When the RIAA filed 261 lawsuits against illegal Internet music downloaders earlier this week, it was a wake-up call to parents of computer-savvy teens. Those being sued include quite a few parents who either didn't know that downloading shared music files for free is illegal or didn't know that their kids were doing it.
"The first thing we did was delete all the files," said Regina Harris, 42, whose 15-year-old son, Ronald, has been downloading music for about a year. "The next thing we did was talk--to make sure it doesn't happen again".
Plenty of parents are now pushing "music downloads" as the main topic at the dinner table.
One parent, Mr Harris of Chicago, whose son had to erase dozens of songs by Eminem, Ja-Rule and others said "I always knew that he was downloading things, but I never knew to what extent.
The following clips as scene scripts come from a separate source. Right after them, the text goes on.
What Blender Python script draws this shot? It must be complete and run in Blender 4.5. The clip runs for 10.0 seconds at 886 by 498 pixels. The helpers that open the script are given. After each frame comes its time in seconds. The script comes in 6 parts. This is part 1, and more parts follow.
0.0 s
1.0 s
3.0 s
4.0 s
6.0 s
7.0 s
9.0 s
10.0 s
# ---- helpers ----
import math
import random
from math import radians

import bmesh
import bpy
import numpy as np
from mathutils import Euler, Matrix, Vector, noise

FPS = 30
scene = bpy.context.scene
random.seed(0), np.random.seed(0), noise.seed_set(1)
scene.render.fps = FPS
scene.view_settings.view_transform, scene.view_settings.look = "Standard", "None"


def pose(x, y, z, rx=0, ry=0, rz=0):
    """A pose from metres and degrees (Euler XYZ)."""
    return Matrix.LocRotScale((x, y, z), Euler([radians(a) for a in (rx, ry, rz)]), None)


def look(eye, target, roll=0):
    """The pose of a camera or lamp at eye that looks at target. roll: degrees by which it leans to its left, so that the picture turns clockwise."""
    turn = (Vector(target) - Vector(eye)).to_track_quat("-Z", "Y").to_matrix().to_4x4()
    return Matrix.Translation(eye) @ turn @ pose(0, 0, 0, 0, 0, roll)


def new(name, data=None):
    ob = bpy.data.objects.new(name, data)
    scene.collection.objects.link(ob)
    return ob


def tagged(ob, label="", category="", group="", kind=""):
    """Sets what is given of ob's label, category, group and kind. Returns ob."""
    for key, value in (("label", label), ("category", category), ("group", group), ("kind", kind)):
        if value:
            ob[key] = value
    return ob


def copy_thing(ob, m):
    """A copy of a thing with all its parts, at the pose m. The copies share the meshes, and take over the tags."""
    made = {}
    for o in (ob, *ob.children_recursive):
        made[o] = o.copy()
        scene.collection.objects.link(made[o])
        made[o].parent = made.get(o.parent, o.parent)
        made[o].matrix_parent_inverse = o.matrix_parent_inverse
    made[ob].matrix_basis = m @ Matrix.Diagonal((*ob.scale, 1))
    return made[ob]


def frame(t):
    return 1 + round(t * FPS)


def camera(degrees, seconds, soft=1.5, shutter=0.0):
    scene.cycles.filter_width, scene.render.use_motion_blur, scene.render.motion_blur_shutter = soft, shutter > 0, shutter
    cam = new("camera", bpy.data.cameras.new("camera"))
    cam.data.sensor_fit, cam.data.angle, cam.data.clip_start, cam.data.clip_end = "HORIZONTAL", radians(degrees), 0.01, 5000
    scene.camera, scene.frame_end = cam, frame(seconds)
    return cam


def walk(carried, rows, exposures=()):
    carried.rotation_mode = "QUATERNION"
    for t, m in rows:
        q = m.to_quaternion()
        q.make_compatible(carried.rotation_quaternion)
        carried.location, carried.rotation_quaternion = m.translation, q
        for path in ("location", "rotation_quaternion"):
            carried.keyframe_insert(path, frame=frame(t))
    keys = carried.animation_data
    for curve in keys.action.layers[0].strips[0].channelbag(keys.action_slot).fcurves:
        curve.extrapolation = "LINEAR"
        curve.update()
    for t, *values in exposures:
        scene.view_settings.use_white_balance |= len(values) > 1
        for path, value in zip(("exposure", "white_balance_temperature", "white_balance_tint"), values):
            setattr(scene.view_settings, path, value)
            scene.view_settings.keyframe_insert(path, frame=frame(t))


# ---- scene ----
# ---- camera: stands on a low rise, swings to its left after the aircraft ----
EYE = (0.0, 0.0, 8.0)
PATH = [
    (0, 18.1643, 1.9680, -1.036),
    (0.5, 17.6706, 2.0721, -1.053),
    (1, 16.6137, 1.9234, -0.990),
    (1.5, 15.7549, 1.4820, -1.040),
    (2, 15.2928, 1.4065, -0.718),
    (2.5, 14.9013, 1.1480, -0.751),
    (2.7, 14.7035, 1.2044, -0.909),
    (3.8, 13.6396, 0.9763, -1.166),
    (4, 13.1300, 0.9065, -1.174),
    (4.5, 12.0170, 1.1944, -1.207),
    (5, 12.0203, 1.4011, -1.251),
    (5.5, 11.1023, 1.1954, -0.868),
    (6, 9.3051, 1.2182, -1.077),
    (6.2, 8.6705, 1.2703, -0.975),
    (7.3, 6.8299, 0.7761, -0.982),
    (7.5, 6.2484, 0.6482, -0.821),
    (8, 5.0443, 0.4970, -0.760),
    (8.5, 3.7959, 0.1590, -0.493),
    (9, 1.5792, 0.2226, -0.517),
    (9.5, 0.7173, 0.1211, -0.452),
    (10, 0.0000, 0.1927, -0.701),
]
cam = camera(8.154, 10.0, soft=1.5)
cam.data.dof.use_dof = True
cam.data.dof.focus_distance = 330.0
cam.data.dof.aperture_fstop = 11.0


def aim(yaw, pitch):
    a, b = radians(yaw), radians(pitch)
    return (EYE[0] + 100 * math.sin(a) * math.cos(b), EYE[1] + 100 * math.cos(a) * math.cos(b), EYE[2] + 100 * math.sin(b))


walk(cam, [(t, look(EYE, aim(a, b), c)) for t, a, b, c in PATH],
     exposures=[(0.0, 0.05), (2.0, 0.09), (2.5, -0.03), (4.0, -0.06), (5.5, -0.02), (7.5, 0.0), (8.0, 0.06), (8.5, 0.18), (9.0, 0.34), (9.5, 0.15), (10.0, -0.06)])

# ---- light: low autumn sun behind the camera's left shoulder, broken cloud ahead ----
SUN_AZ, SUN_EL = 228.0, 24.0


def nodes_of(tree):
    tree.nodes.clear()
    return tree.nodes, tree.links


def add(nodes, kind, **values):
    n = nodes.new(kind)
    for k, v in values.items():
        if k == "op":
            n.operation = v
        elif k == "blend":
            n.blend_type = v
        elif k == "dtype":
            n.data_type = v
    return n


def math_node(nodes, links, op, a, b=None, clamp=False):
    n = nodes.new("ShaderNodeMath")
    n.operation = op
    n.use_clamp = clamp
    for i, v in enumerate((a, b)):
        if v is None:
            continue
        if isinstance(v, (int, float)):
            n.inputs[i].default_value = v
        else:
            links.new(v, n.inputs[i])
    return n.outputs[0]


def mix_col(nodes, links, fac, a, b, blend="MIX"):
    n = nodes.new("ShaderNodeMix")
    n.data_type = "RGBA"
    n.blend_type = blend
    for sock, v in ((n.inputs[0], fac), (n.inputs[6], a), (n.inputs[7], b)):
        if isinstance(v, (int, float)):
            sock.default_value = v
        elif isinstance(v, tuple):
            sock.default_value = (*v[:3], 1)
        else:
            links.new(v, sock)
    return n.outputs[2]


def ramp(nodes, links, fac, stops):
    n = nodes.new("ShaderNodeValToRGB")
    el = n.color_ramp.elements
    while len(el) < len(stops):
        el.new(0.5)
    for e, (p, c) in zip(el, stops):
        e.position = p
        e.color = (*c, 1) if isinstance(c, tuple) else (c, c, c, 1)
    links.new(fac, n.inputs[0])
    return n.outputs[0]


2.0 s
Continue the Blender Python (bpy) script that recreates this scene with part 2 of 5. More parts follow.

I will definitely be more aware of what he's doing online".
A 54-year-old retired cop from south suburban Oak Forest, being sued by the RIAA, said his teenage stepdaughter had done most of the downloading. "It's easy to blame the kids, [But] you have to watch over your kids. If I had known I was stealing from them, I would not have done it. And I would have told her not to do it," said the cop.
So just how widespread is the act of teens downloading music... In a newly released study by NPD Group (a consumer tracking firm, which based its findings on a survey of 40,000 computer users), it was found that more than two thirds of U.S. households with Internet access had a least one digital music file on their computer while more than half had at least 50 songs. The figure for computers with more than 1000 songs was 8%
NPD's report shows that American households could be hoarding hundreds of millions of copies of illegally downloaded songs.